Working out with a buddy, also in recovery, helped me stay sober and get fit
Exercise filled the time I used to spend at bars, and having a friend to work out with helped me keep at it.
I used to drink too much.
I also had an insatiable desire to use illicit substances that stimulated my brain, causing me to stay up chain-smoking until the birds started to chirp the next morning. My diet? A raccoon sifting through the trash ate more healthily than I did. Taking care of my body didn’t exactly top my list of day-to-day priorities.
That changed a decade ago when I finally got sober. A key component of my recovery was regular exercise. And what got me to the gym, especially at the start, was a reliable and encouraging workout buddy, who bolstered my fitness ambitions. I had dabbled in weight lifting before I got clean, but having someone to share the gym experience with was hugely beneficial to my drive to get in shape. That’s true for most people: Recent research has shown that people at almost all levels of fitness will exercise more often when there’s someone sharing their routines. We’re even more likely to work out if our fitness companion provides emotional support. Regular exercise itself has been shown to boost self-image, reduce depression and anxiety, and for those battling addiction it lowers the risk of using certain mind-altering substances, including alcohol.
I met my first workout partner — we’ll call him Jim, since he’s also in recovery from substance abuse — back in 2008, through a mutual friend. I had recently been discharged from a rehabilitation center on Cape Cod, and was blindly navigating my way through fitness centers to backfill the time I was no longer spending at bars.
Jim and I were an unlikely pair. He was almost 20 years older than me, and a police officer. His body type closely resembled a pit bull’s, with biceps that looked like they might be bigger around than my waist. I was scrawny and wore skinny jeans (spoiler alert: I still do) and was teetering at about 145 pounds (double spoiler alert: that hasn’t changed by much).
But we were soon hitting the weight room together nearly every day. Obviously, workout partners don’t have to be at the same level to make a match — Jim and I certainly weren’t. Each person can bring qualities that support the other and provide balance. A good workout buddy encourages you to do more than you think you can. Jim was sympathetic, and I was able to draw on his experience. When I asked him recently what I gave him, he said he got a boost from my energy and resilience. “We worked well together,” he says.
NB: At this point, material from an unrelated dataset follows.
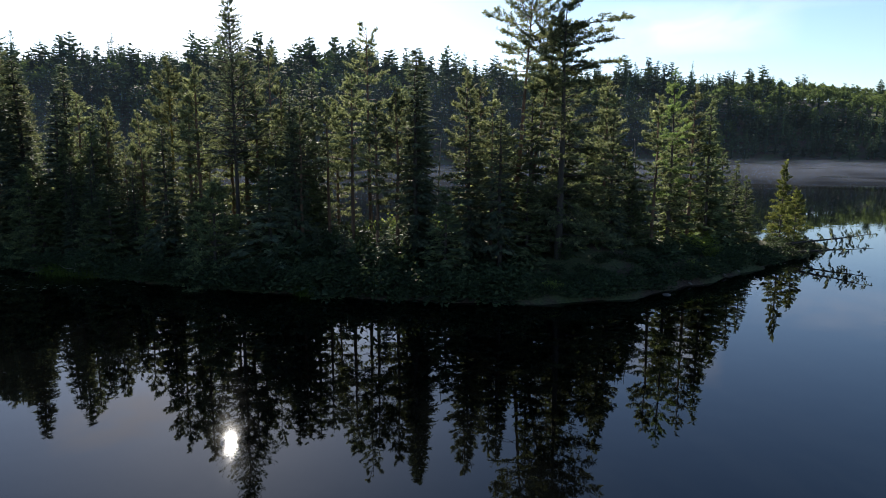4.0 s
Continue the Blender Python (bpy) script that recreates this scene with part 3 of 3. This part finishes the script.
plant_all(spruces, [(-12.3, 47.6, 15.3, 1.1), (-42.7, 61.7, 14.5, 1.1), (-40.4, 58.4, 9.1, 1.1), (-38.5, 57.4, 9.4, 1), (-51.5, 66.2, 11.3, 1.2),
                    (-69.2, 86.6, 7.9, 1.2), (-54.3, 87.4, 7.5, 1.3), (-53, 85.8, 6.5, 1.3), (-55.6, 89, 8, 1.2), (-52.4, 88.6, 5, 1.3), (-51.8, 86.8, 7, 0.9), (-66, 81.7, 14, 1), (-39.8, 62.3, 13.9, 1), (-45, 61.5, 10.5, 1.2), (-34.5, 55.6, 8.6, 1.2), (-58.5, 69.3, 9.3, 1.3)])
plant_all(firs, [(12.6, 52.9, 14.3, 0.9), (13.6, 54.2, 11, 1), (15, 55, 10.2, 1), (17, 56.2, 8.8, 1.1), (18.7, 57.2, 7.6, 1), (-39.2, 59.8, 12.4, 1), (-4.0, 47.4, 14.5, 1),
                 (-1.1, 48.6, 14.0, 1.0), (-2.2, 47.9, 9.4, 1.1), (-67.5, 87.6, 12.1, 0.95), (-41.7, 60.1, 10, 1.1), (9.2, 52.6, 10.5, 1.1), (5.0, 50.8, 9.2, 1.1), (-62, 74, 9, 1.2)])
plant_all(firs, [(-4.6, 45.6, 8.6, 1.2), (1.0, 49.8, 11.5, 1.1), (-7.6, 49.6, 11, 1.1), (-5.2, 50.6, 10.4, 1.1)])
plant_all(cedars, [(23.6, 59.2, 8.6, 0.8), (25.8, 60.2, 6, 0.95), (-71, 89.4, 8.4, 1.2), (-72.9, 91.2, 8.2, 1.25), (-71.2, 96.8, 5.4, 1.4)])
plant_all(green_cedars, [(-44, 58.6, 8.4, 1.25), (-48.5, 60.6, 7, 1.2), (-67.4, 76.4, 7.4, 1.2), (-27, 49.6, 7.6, 1.2), (10.0, 53.0, 7.0, 1.2), (13.0, 54.4, 5.4, 1.3), (16.2, 55.6, 4.5, 1.2)])

# bushes in the sunlit leaf colour, to brighten the gap between the trees
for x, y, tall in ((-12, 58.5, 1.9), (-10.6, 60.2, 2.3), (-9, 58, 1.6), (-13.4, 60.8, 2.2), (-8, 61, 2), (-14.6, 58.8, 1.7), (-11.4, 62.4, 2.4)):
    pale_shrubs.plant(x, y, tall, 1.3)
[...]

We’d chat between sets, and he expanded my fitness comprehension with tips about which muscle groups to work on, and which days to focus on them. What he taught me about taking care of myself extended beyond the gym’s confines, too. Through Jim, and my own research, I learned the benefits of eating meals like grilled chicken, sweet potatoes, and brown rice, a combination I cook to this day, to the chagrin of my guests.
At night, we would attend recovery-focused meetings together, where I’d flex my mental and spiritual muscles. Eventually, the years of sobriety stacked up like weight plates.
When lifting got monotonous, I started mixing in boxing — because the conditioning gets you super-ripped (ha!), and because I got invited to fight in a charity event. Training turned into an exercise in getting my face pummelled repeatedly, so after the bout, I hung up my gloves. Later, in the aftermath of covering the Boston Marathon bombings, I decided to step up to its 26.2-mile challenge. A seasoned runner I’d become friends with through my recovery program helped prime me for the race. His assistance and encouragement kept me going, especially during those February long runs that seemed like they’d never end. When I staggered across the finish line, it was an incredible experience, and I wouldn’t have finished without his help.
My partnership with Jim and with other friends was often vital in keeping workouts from being a chore. Lately, though, I mostly work out alone. It’s time by myself that I’ve come to appreciate.
But just before Thanksgiving, a friend from college visited. We spent our first day on a whirlwind tour of the city that included platefuls of pasta, and sweets from Mike’s Pastry in the North End. The next morning, we were hankering for a workout. At the gym, my friend decided we should kick things off with a jog on the treadmill — something I’ve come to loathe. But as we trudged along on the artificial pavement, we chatted, a reprieve from stuffing headphones into my ears to stay focused. I glanced over at him, then playfully pressed the button to accelerate my pace, and challenged him to keep up.